I have been reading a lot recently about the ethics of design.
These authors make some good points about how designers should be using our problem solving skills to solve some of the bigger problems in the world rather than another app which solves yet another first world problem. Or how we should make sure that we do not use dark patterns within our designs. Or even the fact that if we are very good at our jobs and reduce all the friction and make using these apps and sites so easy and totally frictionless we end up making it too easy for people to lose hours scrolling and watching cat videos.
This is all well and good but I think there are a couple of problems with these arguments.
"I doubt if any designer truly wants to do any of these things or thinks they are good design"
So yes we should be using our problem solving skills to make the world a better place but we also need to make a living. The likelihood that you can find a job working on the really big questions is slim, however there is nothing to stop you at least working for a company you believe in.
My last company allowed commuters in America to buy train tickets and then use the ticket on their phone. It does not sound that big a deal but think of the environmental good this is doing - no more paper tickets; think about how much more accessible this will make travelling for someone with an issue which would make using the ticket machines difficult; and think about the poor New York commuters who can queue for up to an hour every morning just to buy their tickets from these difficult machines - they can buy their ticket from the comfort of their home and have an extra hour in bed.
My current company sell sports equipment and clothing with a deep belief that everyone should be able to enjoy sport for the best price possible. I love running and know how good it can be for your mind and body and so truly believe that anything we can do to help more people engage with sport the better.
Then there is the issue of dark patterns, that thing where we make it hard for you to delete your account, or make it impossible to use the site without signing up for a newsletter that you do not want, or even that endless scroll.
I doubt if any designer truly wants to do any of these things or thinks they are good design, but again we still need to make a living and some companies really do not understand why these designs are bad and will back fire on them. If you are asked to design dark patterns and you cannot educate your company against doing that then you need to look for a new job.
So I would argue that if we created a code of ethics for design, then our employers also need to sign up for it too. As a designer in a company working as part of a team there are often far more things at play than what the designer has done. I have had work changed by the product owner without even talking to me about it because they think there is a small problem which could be easily fixed by XYZ even if there are other things to consider.
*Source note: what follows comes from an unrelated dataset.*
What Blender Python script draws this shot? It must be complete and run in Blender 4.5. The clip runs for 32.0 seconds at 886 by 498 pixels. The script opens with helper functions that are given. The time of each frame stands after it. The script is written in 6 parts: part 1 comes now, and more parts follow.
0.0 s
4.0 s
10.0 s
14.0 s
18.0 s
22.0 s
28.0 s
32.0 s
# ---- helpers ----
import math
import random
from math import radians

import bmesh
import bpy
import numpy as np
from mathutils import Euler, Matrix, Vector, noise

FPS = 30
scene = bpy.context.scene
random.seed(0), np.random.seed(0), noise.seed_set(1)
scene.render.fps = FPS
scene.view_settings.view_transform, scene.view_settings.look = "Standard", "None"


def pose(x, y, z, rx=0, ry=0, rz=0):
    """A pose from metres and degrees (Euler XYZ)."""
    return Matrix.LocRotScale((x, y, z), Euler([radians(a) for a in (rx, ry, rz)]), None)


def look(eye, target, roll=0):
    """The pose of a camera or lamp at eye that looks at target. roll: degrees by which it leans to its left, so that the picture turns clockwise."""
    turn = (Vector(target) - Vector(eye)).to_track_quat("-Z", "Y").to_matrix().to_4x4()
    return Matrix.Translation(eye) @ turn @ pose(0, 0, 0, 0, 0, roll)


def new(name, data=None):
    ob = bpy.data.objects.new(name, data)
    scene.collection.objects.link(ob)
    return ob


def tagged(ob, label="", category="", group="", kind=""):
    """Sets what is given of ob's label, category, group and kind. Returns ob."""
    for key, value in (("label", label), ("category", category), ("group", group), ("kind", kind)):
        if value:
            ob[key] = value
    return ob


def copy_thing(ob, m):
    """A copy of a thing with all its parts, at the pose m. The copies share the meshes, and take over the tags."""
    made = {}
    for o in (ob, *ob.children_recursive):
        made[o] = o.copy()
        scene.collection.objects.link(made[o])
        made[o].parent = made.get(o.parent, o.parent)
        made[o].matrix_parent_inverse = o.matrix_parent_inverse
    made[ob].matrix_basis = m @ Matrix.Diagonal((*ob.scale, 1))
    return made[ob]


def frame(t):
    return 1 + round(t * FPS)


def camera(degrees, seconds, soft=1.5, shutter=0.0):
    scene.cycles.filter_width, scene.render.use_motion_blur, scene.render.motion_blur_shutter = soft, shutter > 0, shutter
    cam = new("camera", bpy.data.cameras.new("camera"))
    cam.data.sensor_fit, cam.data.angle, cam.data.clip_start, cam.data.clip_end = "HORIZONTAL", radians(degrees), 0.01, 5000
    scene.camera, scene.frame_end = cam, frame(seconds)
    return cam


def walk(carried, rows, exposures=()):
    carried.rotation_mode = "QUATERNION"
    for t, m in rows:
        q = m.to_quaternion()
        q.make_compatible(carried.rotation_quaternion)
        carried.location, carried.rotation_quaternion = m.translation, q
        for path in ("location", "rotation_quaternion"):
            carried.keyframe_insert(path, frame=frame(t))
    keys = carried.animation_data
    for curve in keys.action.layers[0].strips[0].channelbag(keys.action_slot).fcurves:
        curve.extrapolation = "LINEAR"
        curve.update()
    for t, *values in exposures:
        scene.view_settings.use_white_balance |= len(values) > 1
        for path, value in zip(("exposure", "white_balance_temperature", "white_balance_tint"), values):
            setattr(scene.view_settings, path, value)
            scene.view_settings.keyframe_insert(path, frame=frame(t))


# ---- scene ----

I can argue until I am blue in the face, but I only have so much power and if we do not have the time or budget my designs may well be amended, sometimes without my knowledge, and there is not much I can do about it.
After all I cannot just refuse to work on something because I do not agree with what my stakeholders or project owner are asking for. It is going to happen whether I agree or not, unless I can convince them that it really is a bad idea. It is more likely that they will want to test it, so then I have to do two designs - the one I have faith in and the one that they want. Then just pray my design wins.
So while we can work as ethically as possible, for this to truly work we need our employers to sign up too. Seeing as some companies are still working out what UX is and how it can help them I cannot see this happening any time soon. I hope this is different within companies who actually have Heads of Design on the Board, but it would not surprise me to find they have the same problems.